Unlike D.W. Griffith’s awful masterpiece, which is terrible only in its morality, this movie is awful in pretty much every aspect. It shows none of D.W.’s mastery of storytelling, nor any great epic sweep. But worst of all is the story itself. In England, Captain James Wynnegate takes the blame for his cousin’s misfeasance in stealing money from a widow’s and orphan’s fund to cover his gambling debts. Cap’n James is in love with the cousin’s wife, so he does the noble thing, to spare her disgrace and avoid besmirching the family name by taking the blame (though why his taking the blame would save the family is not clear to me). He departs for wildest Montana and becomes a cattle rancher. An Indian princess named Nat-U-Ritch (surprisingly, in this age of black-and brown-faced white people, played by an actual Indian, Red Wing). He marries her and she bears him a son. Whether it’s gratitude or real love isn’t clear to me. The thing is, he owes her, big time. She saved his life once by shooting the man who was about to kill him, and again when he goes “snow blind” and blunders into a steaming hot spring. With no transition at all we cut to the Cap’n frolicking with his 6-year-old son, and then to the cousin hiking in the Alps. He fractures his noggin and, as his last act, writes out a paper exonerating the Cap. The noble family sets out west to take him back.
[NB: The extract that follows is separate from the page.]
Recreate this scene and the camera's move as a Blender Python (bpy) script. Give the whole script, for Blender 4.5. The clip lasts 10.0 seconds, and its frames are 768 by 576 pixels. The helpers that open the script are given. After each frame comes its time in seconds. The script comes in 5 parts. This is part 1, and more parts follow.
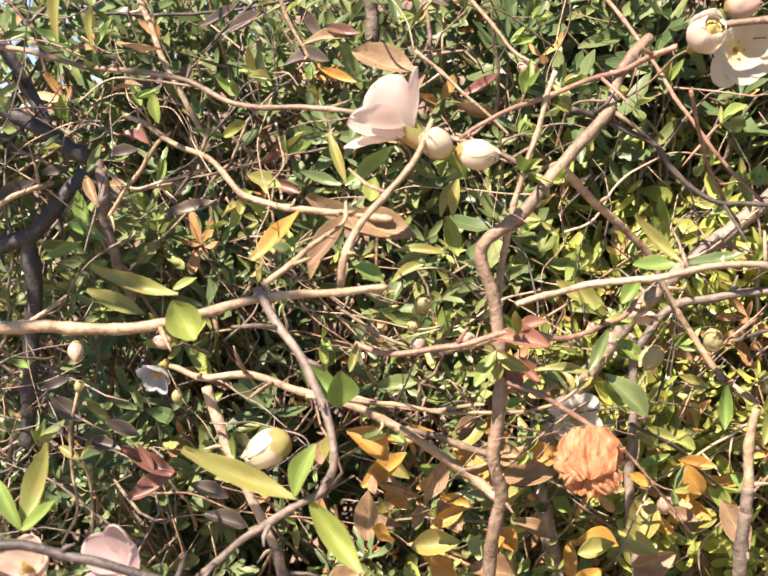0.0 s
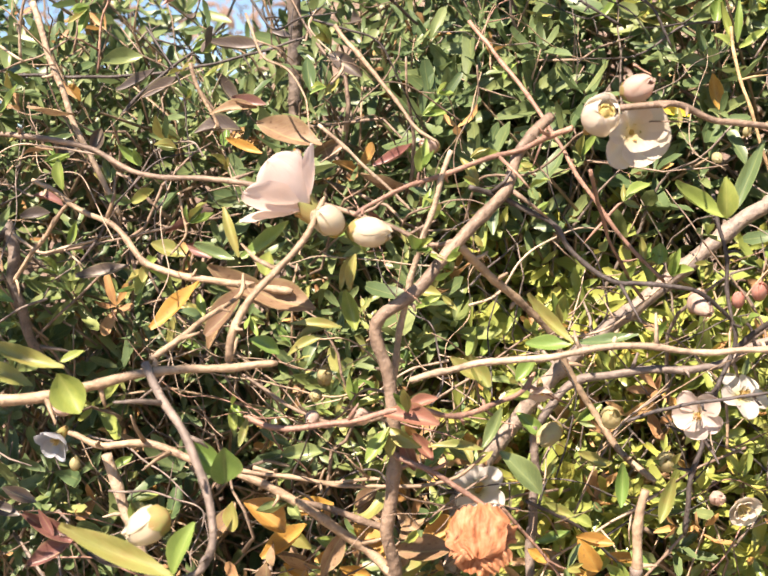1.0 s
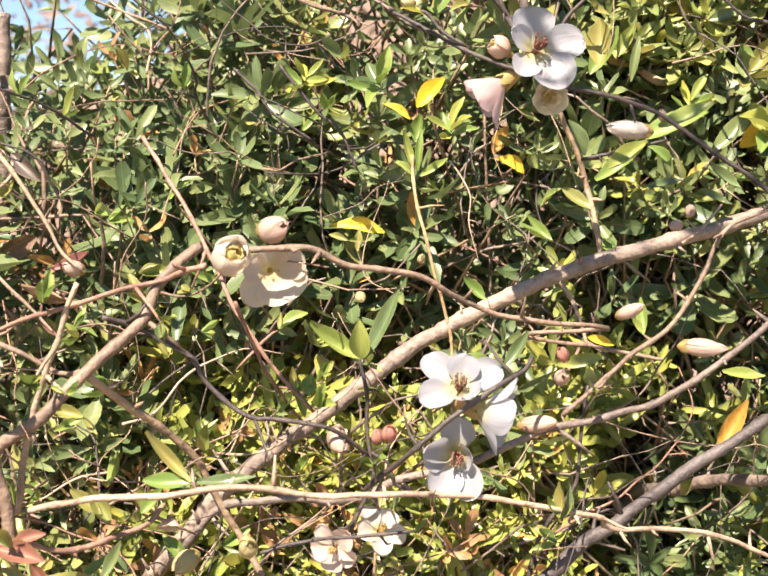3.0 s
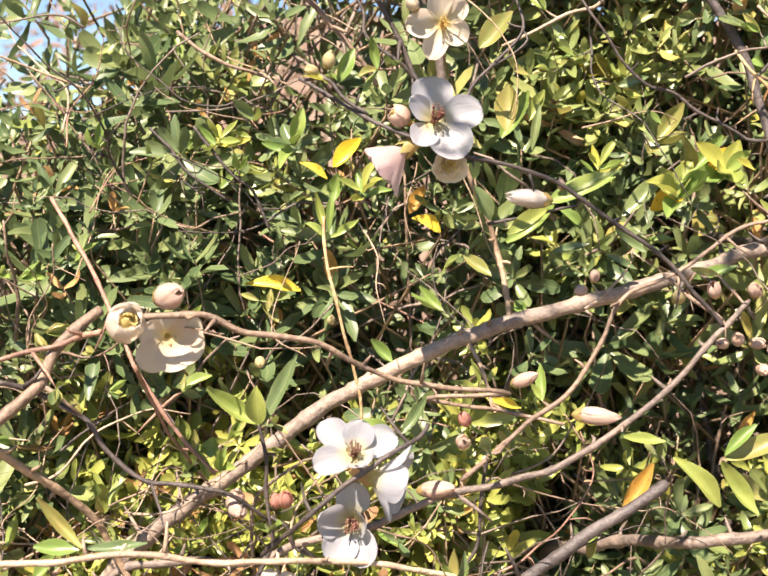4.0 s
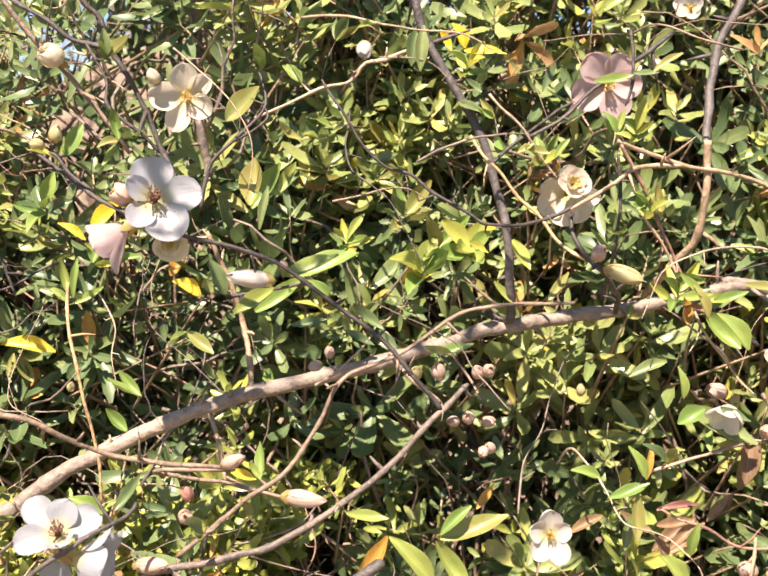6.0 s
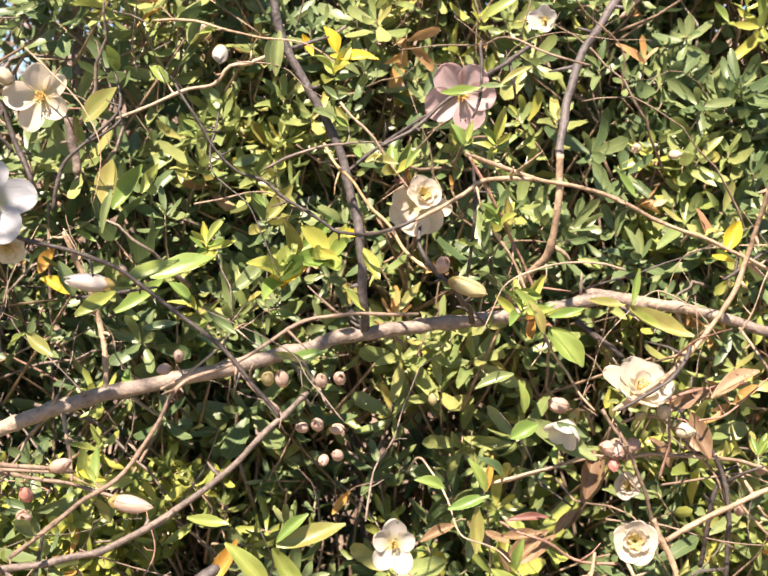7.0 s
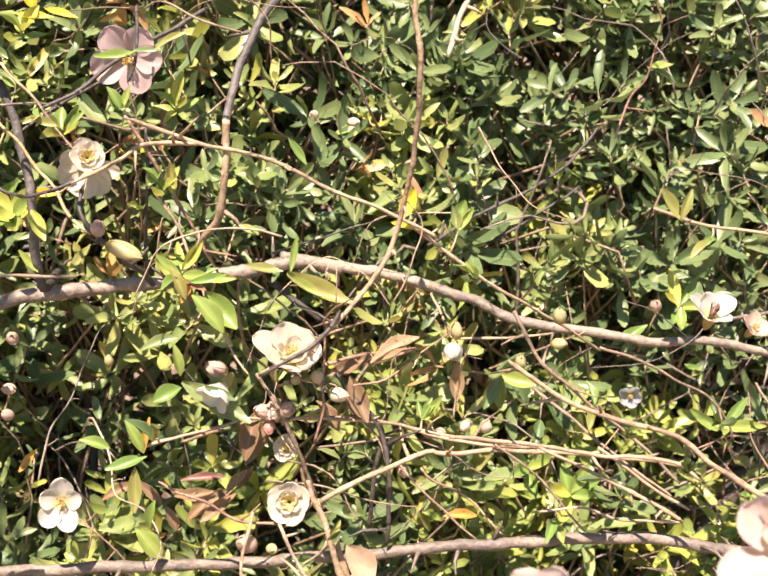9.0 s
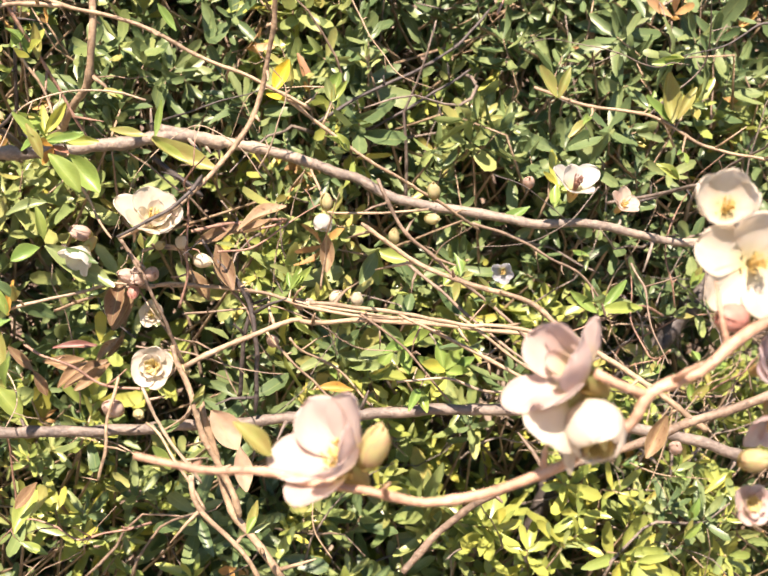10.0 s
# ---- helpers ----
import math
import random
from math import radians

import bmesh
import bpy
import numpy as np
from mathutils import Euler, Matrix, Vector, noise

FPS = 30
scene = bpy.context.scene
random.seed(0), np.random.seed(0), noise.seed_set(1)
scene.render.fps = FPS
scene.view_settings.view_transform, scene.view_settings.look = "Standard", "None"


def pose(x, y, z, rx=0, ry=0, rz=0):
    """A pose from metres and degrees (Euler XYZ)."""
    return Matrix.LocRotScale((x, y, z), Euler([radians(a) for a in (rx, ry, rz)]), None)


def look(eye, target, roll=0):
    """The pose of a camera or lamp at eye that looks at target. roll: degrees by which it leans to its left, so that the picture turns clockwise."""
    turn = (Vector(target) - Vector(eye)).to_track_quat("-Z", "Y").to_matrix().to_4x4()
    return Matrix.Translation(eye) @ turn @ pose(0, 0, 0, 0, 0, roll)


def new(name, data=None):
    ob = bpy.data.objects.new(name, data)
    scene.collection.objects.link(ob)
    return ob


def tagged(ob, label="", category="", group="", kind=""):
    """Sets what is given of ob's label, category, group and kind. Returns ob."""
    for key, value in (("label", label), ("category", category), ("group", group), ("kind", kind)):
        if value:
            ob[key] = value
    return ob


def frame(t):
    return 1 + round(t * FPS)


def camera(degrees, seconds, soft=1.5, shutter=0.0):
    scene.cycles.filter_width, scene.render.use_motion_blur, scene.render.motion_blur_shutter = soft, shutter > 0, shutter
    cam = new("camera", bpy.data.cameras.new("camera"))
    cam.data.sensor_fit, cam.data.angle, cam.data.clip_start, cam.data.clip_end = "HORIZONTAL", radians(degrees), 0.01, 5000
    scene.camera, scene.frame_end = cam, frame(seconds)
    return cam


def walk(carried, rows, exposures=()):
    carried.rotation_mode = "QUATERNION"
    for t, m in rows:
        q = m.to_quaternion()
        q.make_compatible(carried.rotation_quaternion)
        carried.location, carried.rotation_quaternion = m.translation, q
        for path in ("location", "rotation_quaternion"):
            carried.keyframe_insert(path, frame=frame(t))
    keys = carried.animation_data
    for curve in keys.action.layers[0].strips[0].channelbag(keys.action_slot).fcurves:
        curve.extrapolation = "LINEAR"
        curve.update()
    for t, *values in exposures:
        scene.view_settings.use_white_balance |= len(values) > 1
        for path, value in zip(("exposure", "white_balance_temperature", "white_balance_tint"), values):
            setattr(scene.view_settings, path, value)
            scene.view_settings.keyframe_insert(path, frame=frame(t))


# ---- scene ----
cam = camera(35.64, 10.0, soft=1.7)
walk(cam, [
    (0.0, look((0.0006, 0.0000, 1.1006), (-0.0373, 0.5933, 1.0194), -5.00)),
    (0.5, look((0.0156, 0.0010, 1.1102), (-0.0156, 0.5957, 1.0366), -4.27)),
    (1.0, look((0.0408, 0.0032, 1.1146), (0.0152, 0.5993, 1.0517), -3.75)),
    (1.5, look((0.0666, 0.0063, 1.1242), (0.0561, 0.6032, 1.0638), -3.00)),
    (2.0, look((0.1011, 0.0048, 1.1329), (0.1120, 0.6019, 1.0755), -1.73)),
    (2.5, look((0.1359, 0.0037, 1.1461), (0.1578, 0.6000, 1.0825), -0.66)),
    (3.0, look((0.1706, 0.0088, 1.1707), (0.1949, 0.6052, 1.1098), -0.24)),
    (3.2, look((0.1786, 0.0075, 1.1749), (0.2059, 0.6041, 1.1174), -0.02)),
    (4.3, look((0.2261, 0.0017, 1.2028), (0.2589, 0.5989, 1.1559), 0.42)),
    (4.5, look((0.2346, -0.0003, 1.2127), (0.2684, 0.5967, 1.1634), 0.56)),
    (5.0, look((0.2662, 0.0015, 1.2215), (0.3047, 0.5985, 1.1763), 0.64)),
    (5.5, look((0.2978, -0.0045, 1.2218), (0.3499, 0.5920, 1.1828), 0.95)),
    (5.7, look((0.3042, -0.0060, 1.2245), (0.3650, 0.5895, 1.1840), 1.34)),
    (6.8, look((0.3767, -0.0100, 1.2501), (0.4500, 0.5829, 1.1948), 3.88)),
    (7.0, look((0.3980, -0.0146, 1.2504), (0.4667, 0.5790, 1.1962), 3.70)),
    (7.5, look((0.4365, -0.0201, 1.2560), (0.5106, 0.5728, 1.2012), 3.81)),
    (8.0, look((0.4763, -0.0258, 1.2725), (0.5581, 0.5653, 1.2101), 3.93)),
    (8.5, look((0.5158, -0.0320, 1.2831), (0.6054, 0.5574, 1.2158), 4.32)),
    (9.0, look((0.5480, -0.0404, 1.2721), (0.6458, 0.5463, 1.1937), 4.97)),
    (9.4, look((0.5782, -0.0493, 1.2553), (0.6835, 0.5332, 1.1573), 5.62)),
    (9.5, look((0.5867, -0.0517, 1.2547), (0.6918, 0.5297, 1.1502), 5.84)),
    (10.0, look((0.6138, -0.0594, 1.2420), (0.7218, 0.5206, 1.1330), 6.02)),
])
cam.data.dof.use_dof = True
cam.data.dof.focus_distance, cam.data.dof.aperture_fstop = 0.66, 16

# ---- light ----
SUN_FROM = Vector((-0.32, -0.66, 1.0)).normalized()
world = bpy.data.worlds.new("sky")
scene.world = world
world.use_nodes = True
wn = world.node_tree
sky = wn.nodes.new("ShaderNodeTexSky")
sky.sky_type, sky.sun_disc = "NISHITA", False
sky.air_density, sky.dust_density, sky.ozone_density = 0.8, 0.4, 2.0
sky.sun_elevation = math.asin(SUN_FROM.z)
sky.sun_rotation = math.atan2(SUN_FROM.x, SUN_FROM.y)
wn.links.new(sky.outputs[0], wn.nodes["Background"].inputs[0])
wn.nodes["Background"].inputs[1].default_value = 0.057
sun = new("sun", bpy.data.lights.new("sun", "SUN"))
sun.data.energy, sun.data.angle, sun.data.color = 5.3, radians(0.6), (1.0, 0.818, 0.69)
sun.matrix_world = look(SUN_FROM * 20, (0, 0, 0))
scene.view_settings.exposure = 1.79


# ---- materials ----
def node_material(name, rough=0.6):
    m = bpy.data.materials.new(name)
    m.use_nodes = True
    nt = m.node_tree
    bsdf = nt.nodes["Principled BSDF"]
    bsdf.inputs["Roughness"].default_value = rough
    return m, nt, bsdf


def ramp(nt, source, stops):
    r = nt.nodes.new("ShaderNodeValToRGB")
    while len(r.color_ramp.elements) < len(stops):
        r.color_ramp.elements.new(0.5)
    for e, (p, c) in zip(r.color_ramp.elements, stops):
        e.position, e.color = p, (*c, 1)
    nt.links.new(source, r.inputs[0])
    return r.outputs[0]


def noise_out(nt, scale, detail=4.0, coords="Object", stretch=None):
    tc = nt.nodes.new("ShaderNodeTexCoord")
    n = nt.nodes.new("ShaderNodeTexNoise")
    n.inputs["Scale"].default_value, n.inputs["Detail"].default_value = scale, detail
    out = tc.outputs[coords]
    if stretch:
        mp = nt.nodes.new("ShaderNodeMapping")
        mp.inputs["Scale"].default_value = stretch
        nt.links.new(out, mp.inputs[0])
        out = mp.outputs[0]
    nt.links.new(out, n.inputs[0])
    return n.outputs[0]


def mixed(nt, a, b, fac, mode="MIX"):
    m = nt.nodes.new("ShaderNodeMix")
    m.data_type, m.blend_type = "RGBA", mode
    for s, v in ((m.inputs[6], a), (m.inputs[7], b), (m.inputs[0], fac)):
        if hasattr(v, "links"):
            nt.links.new(v, s)
        elif isinstance(v, tuple):
            s.default_value = (*v, 1)
        else:
            s.default_value = v
    return m.outputs[2]


def bump(nt, bsdf, height, strength, distance):
    b = nt.nodes.new("ShaderNodeBump")
    b.inputs["Strength"].default_value, b.inputs["Distance"].default_value = strength, distance
    nt.links.new(height, b.inputs["Height"])
    nt.links.new(b.outputs[0], bsdf.inputs["Normal"])


def bark(name, light, mid, dark, patch=45):
    """Thin smooth bark, streaked along and banded across, with pale lenticels and dark scars."""
    m, nt, bsdf = node_material(name, 0.62)
    fine = noise_out(nt, 900, 6)
    mid_n = noise_out(nt, 240, 5)
    big = noise_out(nt, patch, 3)
    c1 = ramp(nt, mid_n, [(0.28, dark), (0.5, mid), (0.72, light)])
    c2 = ramp(nt, big, [(0.38, dark), (0.52, mid), (0.62, light)])
    c3 = mixed(nt, c1, c2, 0.5)
    spots = ramp(nt, fine, [(0.60, (0, 0, 0)), (0.70, (0.35, 0.35, 0.35))])
    c4 = mixed(nt, c3, tuple(min(1, 1.35 * c + 0.04) for c in light), spots)
    scars = ramp(nt, noise_out(nt, 420, 3), [(0.28, (0.7, 0.7, 0.7)), (0.36, (0, 0, 0))])
    nt.links.new(mixed(nt, c4, tuple(0.5 * c for c in dark), scars), bsdf.inputs["Base Color"])
    bump(nt, bsdf, mid_n, 0.9, 0.0015)
    return m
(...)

The new widow is shocked that he’s married to a redskin, but it is decided they’ll take him back to Blighty and raise him properly. After all, he is the future Earl of Snotbury, or something. Can’t have him growing up with a squaw for a mother. Nobody consults Nat-U-Ritch about this. Once more Cap’n decides to do the noble thing, and stays behind. But the sheriff wants to arrest the squaw for murder. She solves everybody’s problems by shooting herself. Noble Cap holds her lifeless body and says “Poor little mother.” THE END. It’s all so bloody convenient for everybody but poor Nat. Now Cap’n can marry his English slut and raise the poor kid to be a proper little shit. It all just made me terribly angry. CB liked the story so much he made it two more times.